J’ai également appris que le Barreau du Québec connaît bien cette réalité et qu’il travaille depuis un bon moment à établir des pistes de solution. Le projet Justicia, lancé en 2011 de concert avec plusieurs grands cabinets, a permis d’élaborer 9 guides destinés à favoriser une profession plus égalitaire et une meilleure conciliation travail-famille. Parmi les recommandations contenues dans ces guides, il y a des pistes concrètes. Par exemple, prendre le temps de vérifier les attentes des avocats et des avocates avant le début de leur congé parental: Souhaitent-ils être informés des événements sociaux du bureau pendant leur congé? Aimeraient-ils continuer à participer aux activités de réseautage? Sont-ils intéressés à se prévaloir des activités de perfectionnement offertes par le bureau? Ces guides proposent également d’établir, d’un commun accord, la façon de répartir les dossiers actifs pendant le congé parental et de permettre aux nouveaux parents de travailler selon un horaire flexible au retour de leur congé. Cela dit, il n’y a pas que le Barreau qui a réfléchi sur le sujet, puisque plusieurs bonnes études ont aussi été réalisées sur les constats et les solutions possibles4.

Malheureusement, de telles solutions ne sont pas automatiquement implantées dans les milieux de pratique, ce qui peut donner l’impression que les changements ne sont pas réellement possibles. Pourtant, lors de cette étude, j’ai découvert qu’une démarche de changement sur le terrain était réalisable. Nous avons effectivement pu compter sur la participation assidue des dirigeants et des membres du personnel d’un des cabinets qui participaient à notre projet de recherche. J’ai constaté leur volonté de prendre part aux différentes étapes de la collecte des données, leur ouverture à parler franchement des difficultés rencontrées dans leur profession et l’énergie qu’ils consacraient à implanter des changements.
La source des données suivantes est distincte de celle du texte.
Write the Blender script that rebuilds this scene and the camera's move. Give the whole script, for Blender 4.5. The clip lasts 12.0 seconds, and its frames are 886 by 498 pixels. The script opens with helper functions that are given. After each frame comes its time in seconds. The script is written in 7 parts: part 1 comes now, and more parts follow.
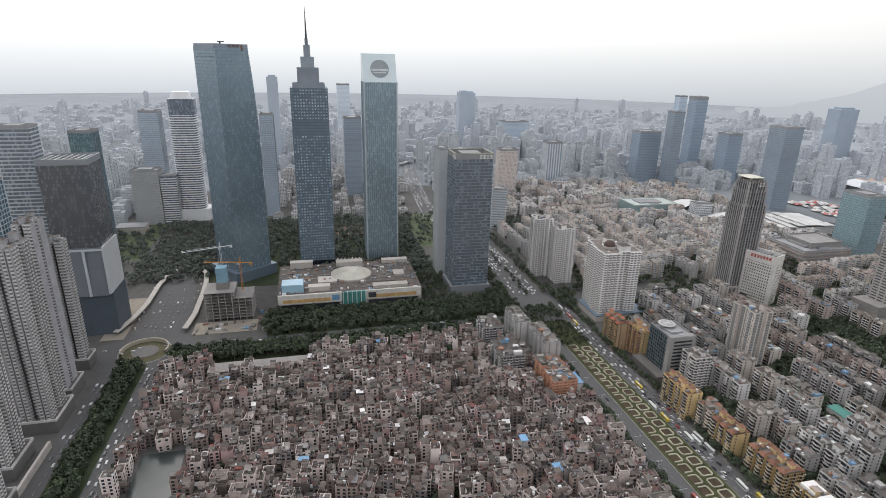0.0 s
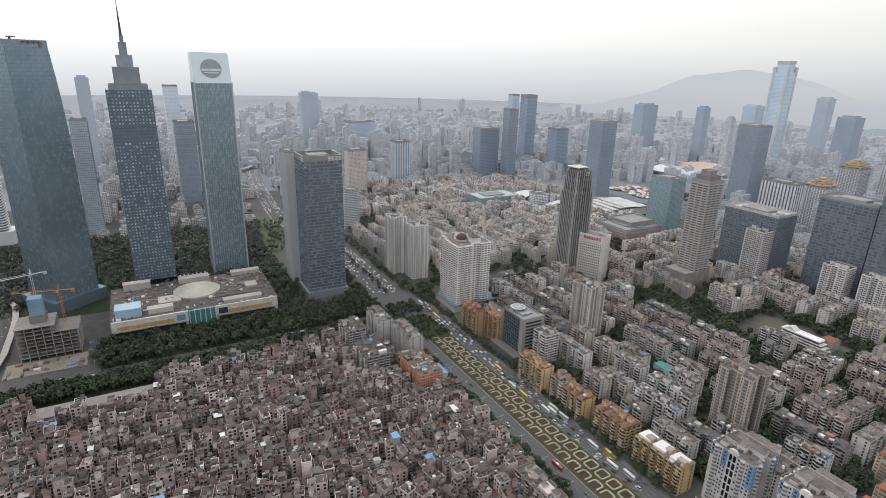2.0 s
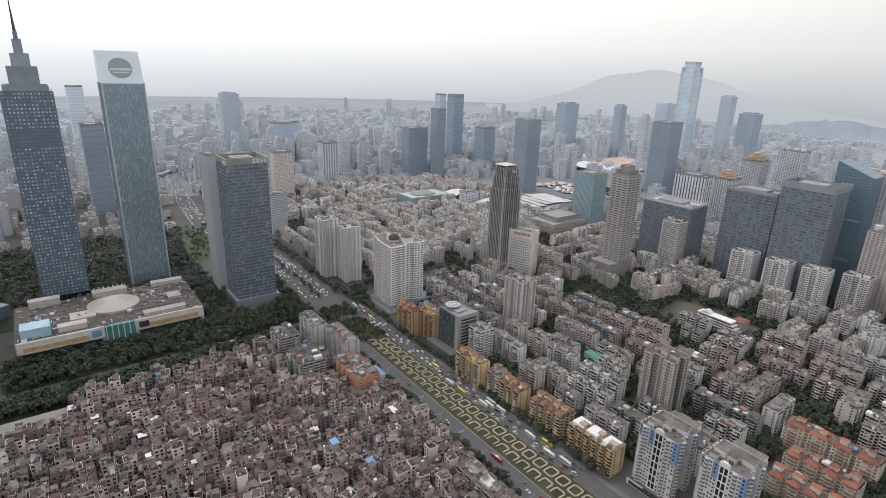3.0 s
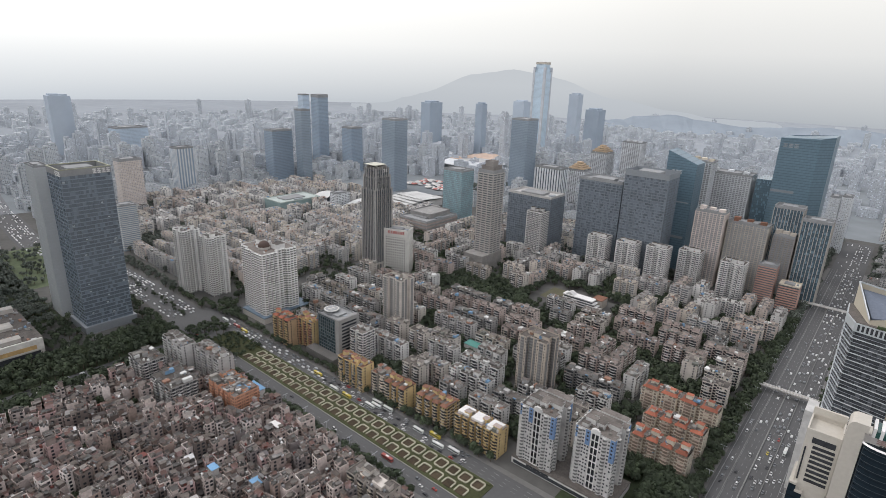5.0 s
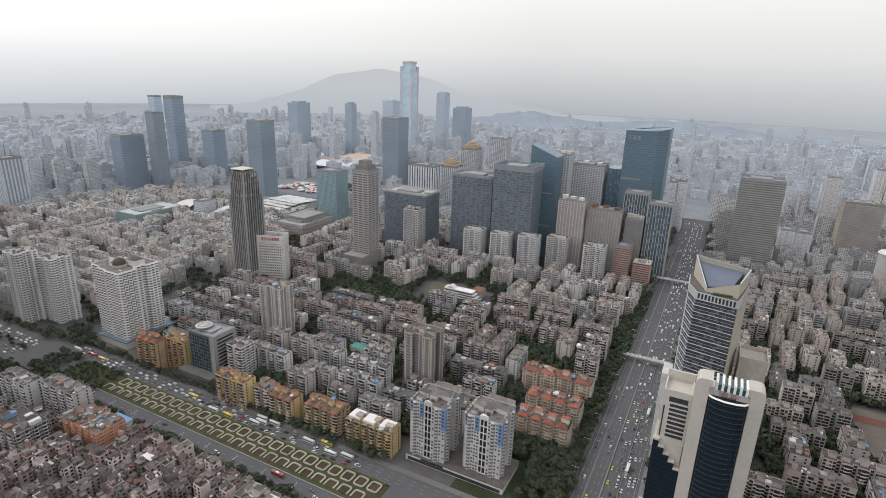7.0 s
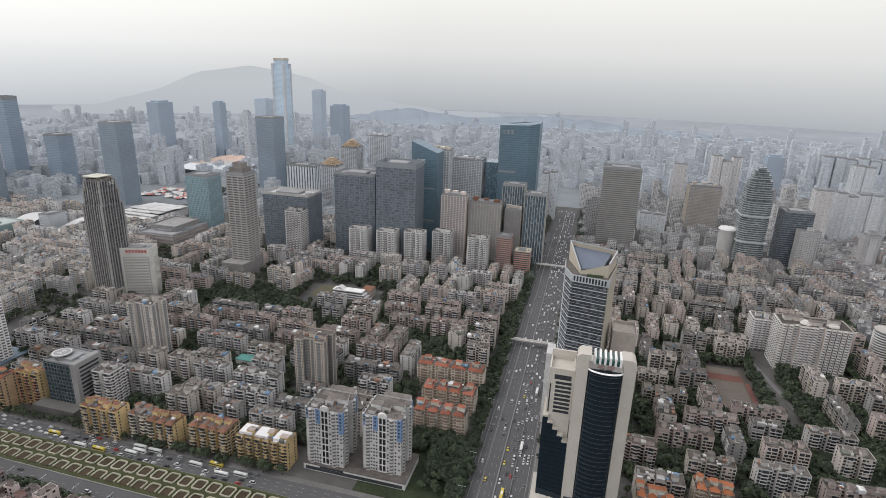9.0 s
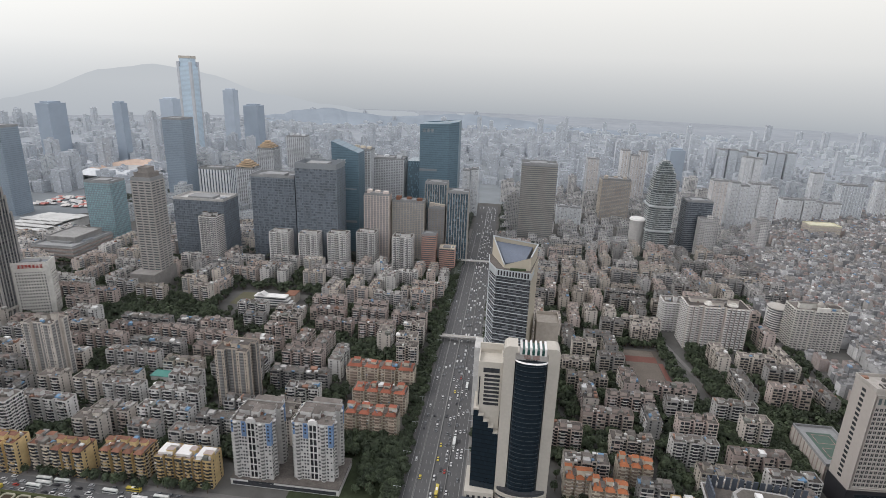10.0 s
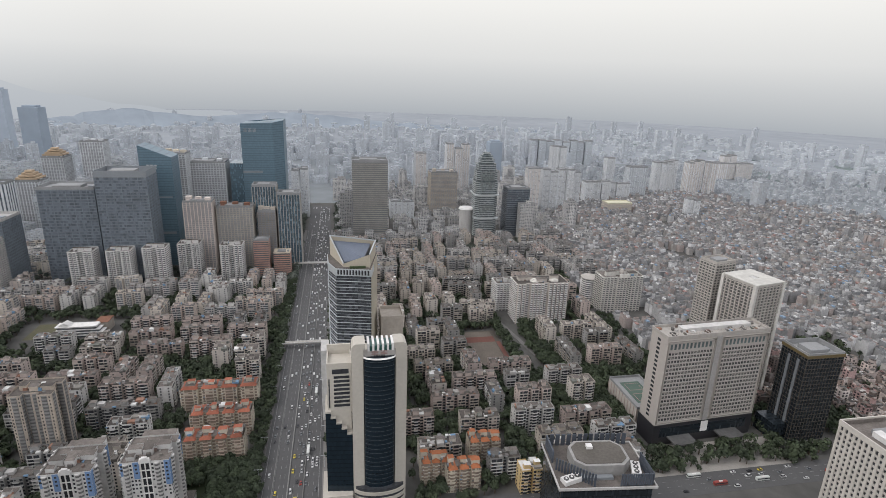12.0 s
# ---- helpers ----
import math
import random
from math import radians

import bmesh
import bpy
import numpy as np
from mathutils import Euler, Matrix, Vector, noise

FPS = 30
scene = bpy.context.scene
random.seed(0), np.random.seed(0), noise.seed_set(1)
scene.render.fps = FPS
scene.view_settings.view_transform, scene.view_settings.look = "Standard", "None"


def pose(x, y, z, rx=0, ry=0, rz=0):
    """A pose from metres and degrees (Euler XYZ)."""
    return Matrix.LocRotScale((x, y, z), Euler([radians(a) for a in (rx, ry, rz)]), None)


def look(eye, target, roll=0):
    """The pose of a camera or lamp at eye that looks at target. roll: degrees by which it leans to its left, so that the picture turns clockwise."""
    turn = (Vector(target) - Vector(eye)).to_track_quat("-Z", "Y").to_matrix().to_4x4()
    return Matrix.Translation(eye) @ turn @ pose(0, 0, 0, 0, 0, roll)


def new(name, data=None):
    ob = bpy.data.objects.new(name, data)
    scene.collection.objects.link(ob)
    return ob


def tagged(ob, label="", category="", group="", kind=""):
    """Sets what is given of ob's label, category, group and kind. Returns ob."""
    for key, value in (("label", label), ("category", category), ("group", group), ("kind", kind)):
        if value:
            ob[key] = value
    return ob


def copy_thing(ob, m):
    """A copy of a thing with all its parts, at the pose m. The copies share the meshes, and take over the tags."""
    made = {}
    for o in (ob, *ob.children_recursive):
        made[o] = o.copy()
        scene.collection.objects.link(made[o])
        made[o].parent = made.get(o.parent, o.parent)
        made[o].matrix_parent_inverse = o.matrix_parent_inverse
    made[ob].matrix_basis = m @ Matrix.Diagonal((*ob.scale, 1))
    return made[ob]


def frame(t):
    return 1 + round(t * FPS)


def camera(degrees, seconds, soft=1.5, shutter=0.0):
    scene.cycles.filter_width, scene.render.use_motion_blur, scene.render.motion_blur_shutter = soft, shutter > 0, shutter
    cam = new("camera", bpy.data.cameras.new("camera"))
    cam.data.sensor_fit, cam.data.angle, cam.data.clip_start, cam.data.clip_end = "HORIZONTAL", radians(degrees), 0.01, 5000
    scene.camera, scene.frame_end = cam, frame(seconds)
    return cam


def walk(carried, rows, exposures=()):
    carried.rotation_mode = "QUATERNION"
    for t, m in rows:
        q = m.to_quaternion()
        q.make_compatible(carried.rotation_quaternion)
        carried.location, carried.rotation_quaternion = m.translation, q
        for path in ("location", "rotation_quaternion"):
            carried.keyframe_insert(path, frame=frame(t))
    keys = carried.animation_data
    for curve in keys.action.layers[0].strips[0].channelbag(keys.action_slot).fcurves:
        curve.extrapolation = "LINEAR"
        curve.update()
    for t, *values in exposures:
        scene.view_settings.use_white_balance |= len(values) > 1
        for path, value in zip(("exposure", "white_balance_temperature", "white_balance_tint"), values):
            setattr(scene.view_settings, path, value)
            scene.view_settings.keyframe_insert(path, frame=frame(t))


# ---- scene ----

L’objectif de ce blogue étant de partager de bonnes pratiques pour différents types d’organisation, en voici quelques-unes issues de l’expérience de ce cabinet.

Une démarche concrète
Dans le cadre de la recherche, le premier exercice de ce cabinet de grande envergure a été d’amorcer une collecte de données sur la situation des avocates au sein de leur organisation: Combien sont associées? Combien siègent au sein des hautes instances? Combien quittent et après combien de temps? Le salaire des avocates est-il équivalent à celui de leurs homologues masculins?

Le fait d’avoir préalablement pris soin de dresser un bilan de la situation et d’avoir discuté de la problématique avec les employés a permis au cabinet de mieux cibler ses interventions. Par la suite, des mesures concrètes ont été expérimentées et implantées; par exemple, miser sur le travail en équipe afin de partager la réalisation des dossiers et le suivi auprès du client.

Après quelque temps, contrairement à la croyance qui veut que le client souhaite toujours parler à la même personne, il a été constaté que les clients apprécient ce mode de fonctionnement qui leur donne accès à un bassin d’expertise. Ce travail en équipe, combiné à des horaires de travail flexibles et réalistes, favorise également la conciliation travail-famille, puisqu’une personne peut partager son travail et joindre l’équipe à son retour de congé. Cette façon de faire a évidemment nécessité de revoir le mode de rémunération. À l’heure actuelle, la pratique dominante consiste à évaluer le rendement des employés en fonction du nombre d’heures qu’ils facturent et de leurs activités de développement de la clientèle. Cependant, ces variables ne rendent pas compte d’autres contributions telles que le travail en équipe, le mentorat, la publication d’articles juridiques, la supervision de stagiaires, la préparation et l’animation de conférences, etc. Ce cabinet, qui souhaite encourager ce type de contributions, a amorcé une réflexion sur la possibilité de convertir en heures facturables une portion du nombre d’heures consacrées à de telles responsabilités.

Finalement, cette incursion dans le monde juridique m’a permis de vivre une expérience organisationnelle enrichissante et, avec le travail assidu de mes 2 collègues de la Faculté de droit, de rendre un milieu de travail plus égalitaire. Il faut toutefois que cette expérience soit partagée et qu’un dialogue constructif s’amorce autour de ces nouvelles pratiques afin que davantage de cabinets implantent des changements profitables à tous points de vue. Vos réflexions et vos expériences sont les bienvenues!   

1 65% lors de la dernière année universitaire.

2 du Québec, Barreau-Mètre 2015 – La profession en chiffres, Montréal, 2015.

3 Id.

4 Par exemple, Association du Barreau canadien et Bertha Wilson, Les assises de la réforme: égalité, diversité et responsabilité: aperçu et recommandations, [Ottawa], Association du Barreau canadien, 1993; Diane-Gabrielle Tremblay et Elena Mascova, Les avocates, les avocats et la conciliation travail-famille, Montréal, Éditions du rémue-menage, 2013; Laura Slater, Beyond bias: unleashing the potential of women in law, 2017.